Giving something and getting something back is the core of reciprocal altruism. Therefore, reciprocal altruism is the cornerstone of Vaynerchuk’s Thank You economy.

There is something else behind Vaynerchuk’s wild success. He has a great personality: people are addicted to it. He’s passionate and enthusiastic in everything he does. Would people pay attention to him if he was dry, slow, and looked like he hated what he was doing? Of course not!

Passion is the X factor for Vaynerchuk, and it’s the thing that people miss when they try to apply Crush It! principles to their business. You can’t just give things away and expect money to come rolling in, you need to be passionate about giving them away. You can’t just serve, you need to be passionate about providing service.

Update on February 3, 2011

Jeremiah Owyang tweeted this morning, “If the thank you economy materialized, our hardworking waiters and waitresses would be rich.” Owyang’s comment reminded me of this post, so I decided to do some follow-up.

Turns out that Gary finished up his book and it is now available for pre-order on Amazon.com. Here’s the description:

The Thank You Economy is about something big, something greater than any single revolutionary platform. It isn’t some abstract concept or wacky business strategy—it’s real, and every one of us is doing business in it every day, whether we choose to recognize it or not. It’s the way we communicate, the way we buy and sell, the way businesses and consumers interact online and offline. The Internet, where the Thank You Economy was born, has given consumers back their voice, and the tremendous power of their opinions via social media means that companies and brands have to compete on a whole different level than they used to.

Gone are the days when a blizzard of marketing dollars could be used to overwhelm the airwaves, shut out the competition, and grab customer awareness. Now customers’ demands for authenticity, originality, creativity, honesty, and good intent have made it necessary for companies and brands to revert to a level of customer service rarely seen since our great-grandparents’ day, when business owners often knew their customers personally, and gave them individual attention.

Here renowned entrepreneur Gary Vaynerchuk reveals how companies big and small can scale that kind of personal, one-on-one attention to their entire customer base, no matter how large, using the same social media platforms that carry consumer word of mouth. The Thank You Economy offers compelling, data-driven evidence that we have entered into an entirely new business era, one in which the companies that see the biggest returns won’t be the ones that can throw the most money at an advertising campaign, but will be those that can prove they care about their customers more than anyone else. The businesses and brands that harness the word-of-mouth power from social media, those that can shift their culture to be more customer-aware and fan-friendly, will pull away from the pack and profit in today’s markets.

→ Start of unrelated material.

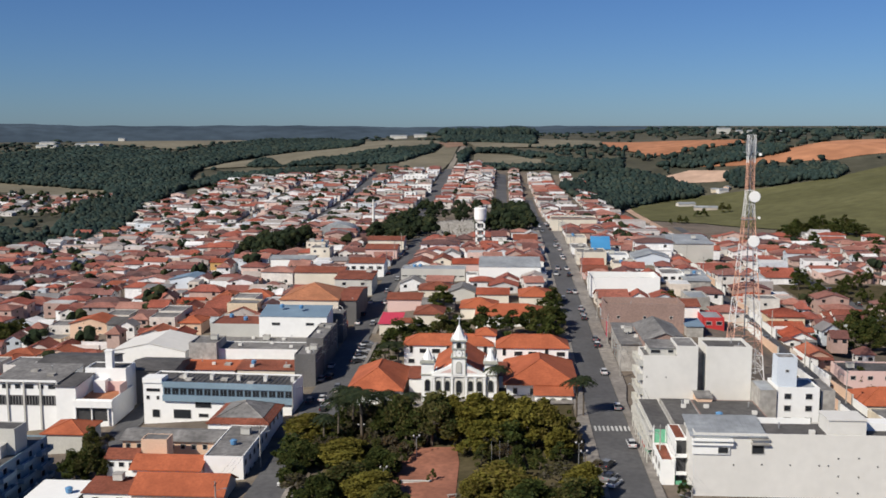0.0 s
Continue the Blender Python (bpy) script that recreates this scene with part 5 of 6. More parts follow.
def palm(height, label, fronds=34):
    t = thing("palm_tree", 0, 0, 0, label, "palm tree", "palms of the square")
    tr = Form()
    for k in range(5):
        a, b = k / 5, (k + 1) / 5
        tr.rod((0.25 * a * a, 0, height * a - (0.5 if k == 0 else 0)), (0.25 * b * b, 0, height * b), 0.21 - 0.08 * a, 0.21 - 0.08 * b, 8)
    part("trunk", tr, M["bark"], t)
    cr = Form()
    for k in range(fronds):
        a = 2.399 * k
        up = trnd.uniform(-0.55, 1.0)
        d, prev = Vector((math.cos(a), math.sin(a), 0)), Vector((0.25, 0, height))
        s = Vector((-d.y, d.x, 0))
        for j in range(6):
            q = (j + 1) / 6
            nxt = Vector((0.25, 0, height)) + d * 3.1 * q + Vector((0, 0, up * 2.2 * q - (1.1 + up) * 1.7 * q * q))
            for side in (-1, 1):
                w = 0.5 * math.sin(3.1416 * min(0.95, q * 0.85 + 0.1))
                drop = Vector((0, 0, -0.35 * w))
                for e in (0, 0.5):
                    p0, p1 = prev.lerp(nxt, e), prev.lerp(nxt, e + 0.36)
                    cr.add([p0, p1, p1 + s * side * w + drop + d * 0.2, p0 + s * side * w + drop + d * 0.2], [(0, 1, 2, 3)])
            prev = nxt
    part("crown", cr, M["leaf_park"], t, "drooping green palm fronds")
    return t


KINDS = {
    "big": (10.0, 6.0, 46, "leaf", "broad dark green shade tree in the town square", 130, 0.36),
    "round": (7.5, 4.4, 22, "leaf", "rounded dense green tree beside the street", 70, 0.30),
    "yellow": (10.6, 5.4, 46, "leaf_yellow", "broad olive-yellow tree in the town square", 130, 0.37),
    "shrub": (2.6, 2.0, 8, "leaf", "low green shrub in the square", 50, 0.22, "shrub"),
    "small": (5.0, 2.7, 8, "leaf", "small green garden tree between the houses", 60, 0.24),
    "dry": (6.0, 3.6, 9, "leaf_dry", "thin tree with reddish dry foliage", 60, 0.24),
}
MADE = {}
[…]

While the book sounds groundbreaking, we won’t learn anything we don’t already know. Technology lubricates word of mouth, and customer service is key to creating an experience that will be talked about. That’s all the Thank You Economy principle boils down to.

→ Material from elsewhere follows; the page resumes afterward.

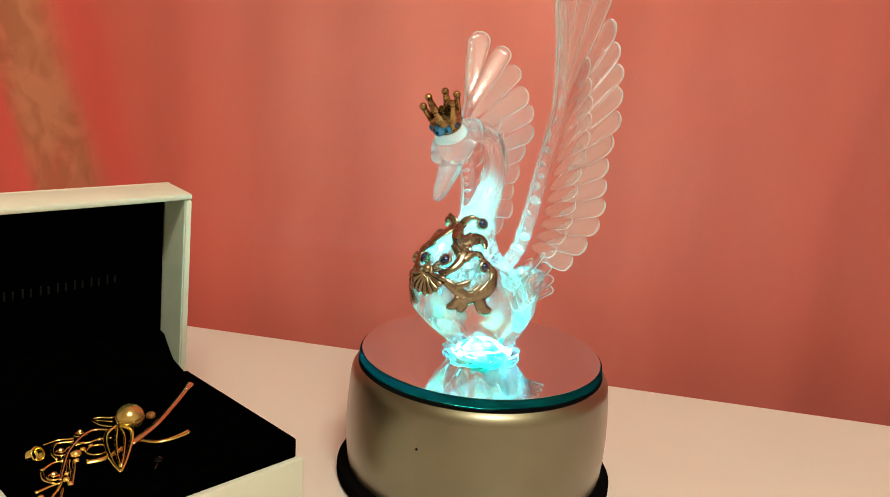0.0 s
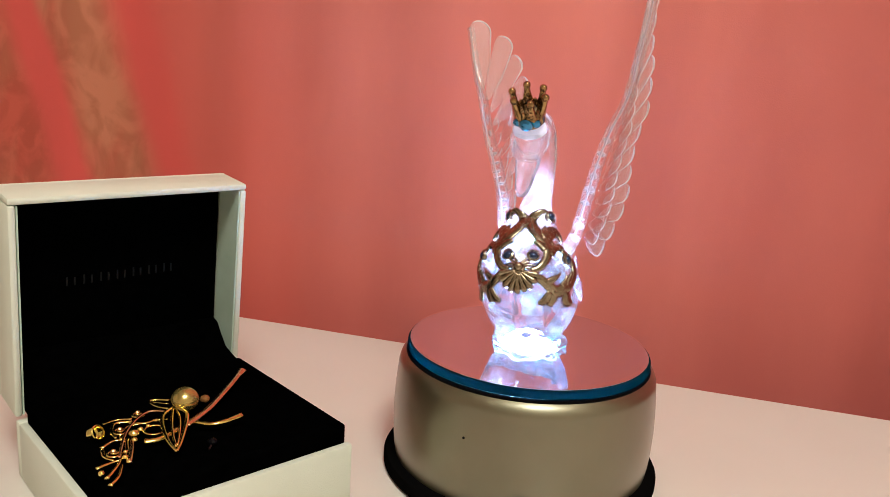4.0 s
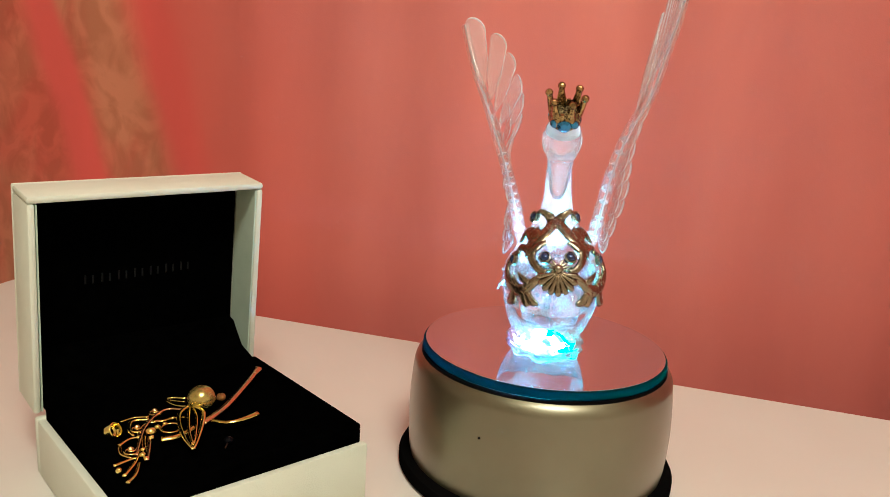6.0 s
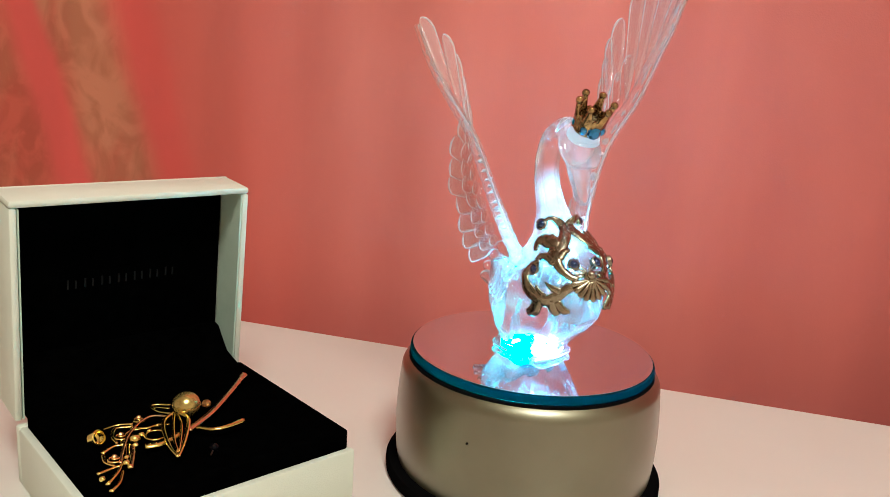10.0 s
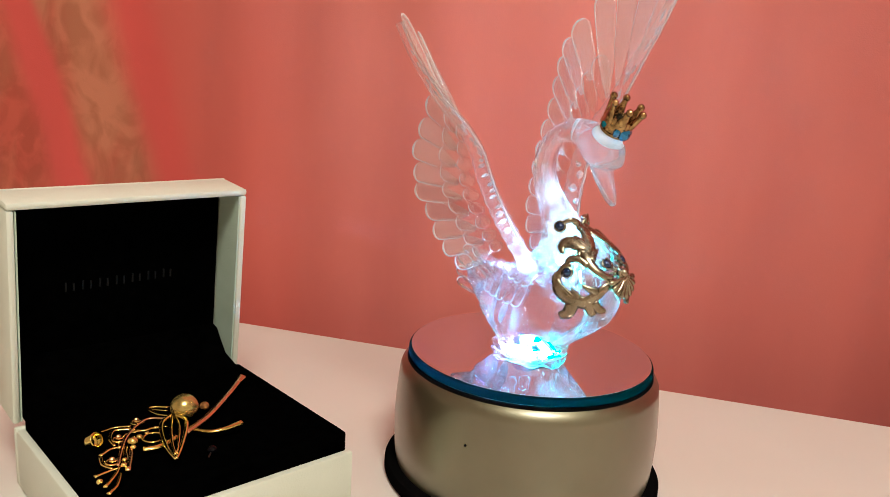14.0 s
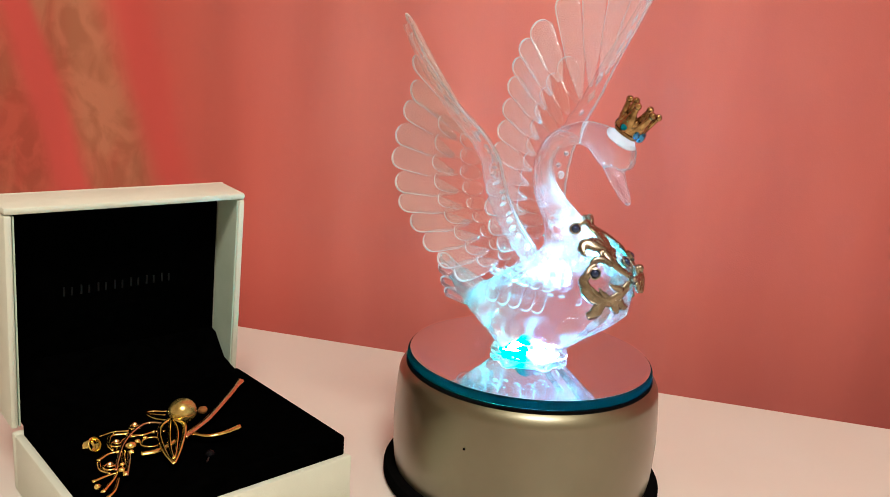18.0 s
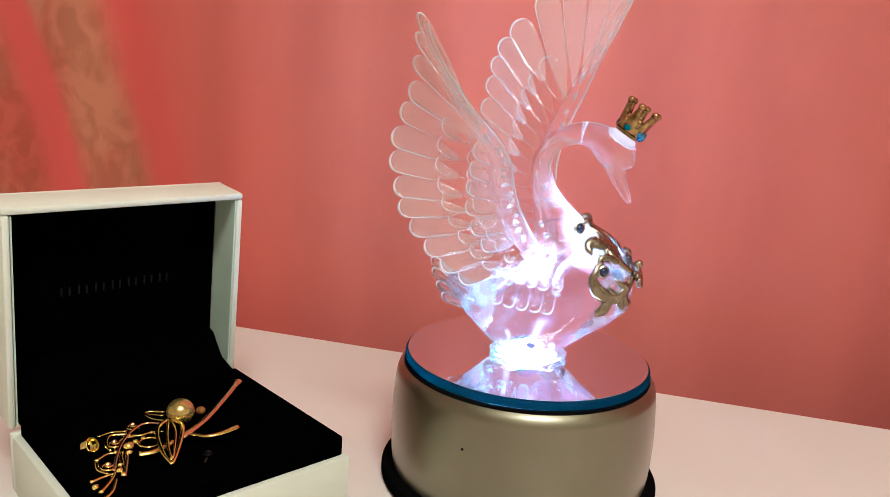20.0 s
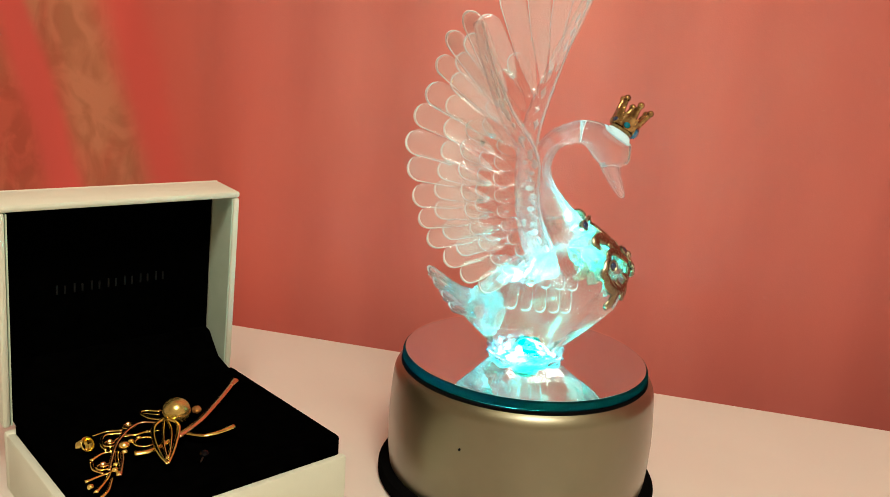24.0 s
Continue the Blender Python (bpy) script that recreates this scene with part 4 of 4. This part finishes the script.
def motions():
    """The swan and its mirror turn evenly; the lights go through their colours."""
    turn = [(2.0 * k, -125.27 + 5.896 * 2.0 * k) for k in range(13)]
    walk(SWAN, [(t, pose(0, 0, TOP * MM, 0, 0, a)) for t, a in turn])
    walk(DISC, [(t, pose(0, 0, TOP * MM, 0, 0.3, 0) @ pose(0, 0, -TOP * MM, 0, 0, a)) for t, a in turn])
    # globe and filter roll once in 8.13 s, so that one colour after another faces up
    walk(GLOBE, [(k, pose(0, 0, (TOP - 7.5) * MM, -45, 0, 0) @ pose(0, 0, 0, 0, 0, 90 - 360 * (k + 0.1) / 8.13)) for k in range(25)])
    walk(FILM, [(k, pose(0, 0, 0.0524, -45, 0, 0) @ pose(0, 0, 0, 0, 0, 90 - 360 * (k + 0.1) / 8.13)) for k in range(25)])


motions()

One part that bugs me is ‘data-driven evidence’. To my knowledge, research into electronic word of mouth is pretty far behind what Vaynerchuk will be talking about, so the only data we are likely to see will be a case study about Zappos accompanied by visionary quote from the CEO and a revenue graph.

Getting back to Owyang’s tweet, a very interesting point is raised. You can create an experience worth thanking, but your income potential is determined by the kind of product you provide. Great waiters may inspire their customers to thrown down 30% tips, but it won’t be enough to move to Park Avenue. Most businesses have hard ceilings, limited by the time in a day or the number of people who can fit in the building. This introduces a caveat for the Thank You Economy: It works best when your revenue stream can scale. That’s not to say it’s a bad idea, though. Creating great experiences and providing outstanding service will still offer friendly returns, and can probably lead to better things down the road.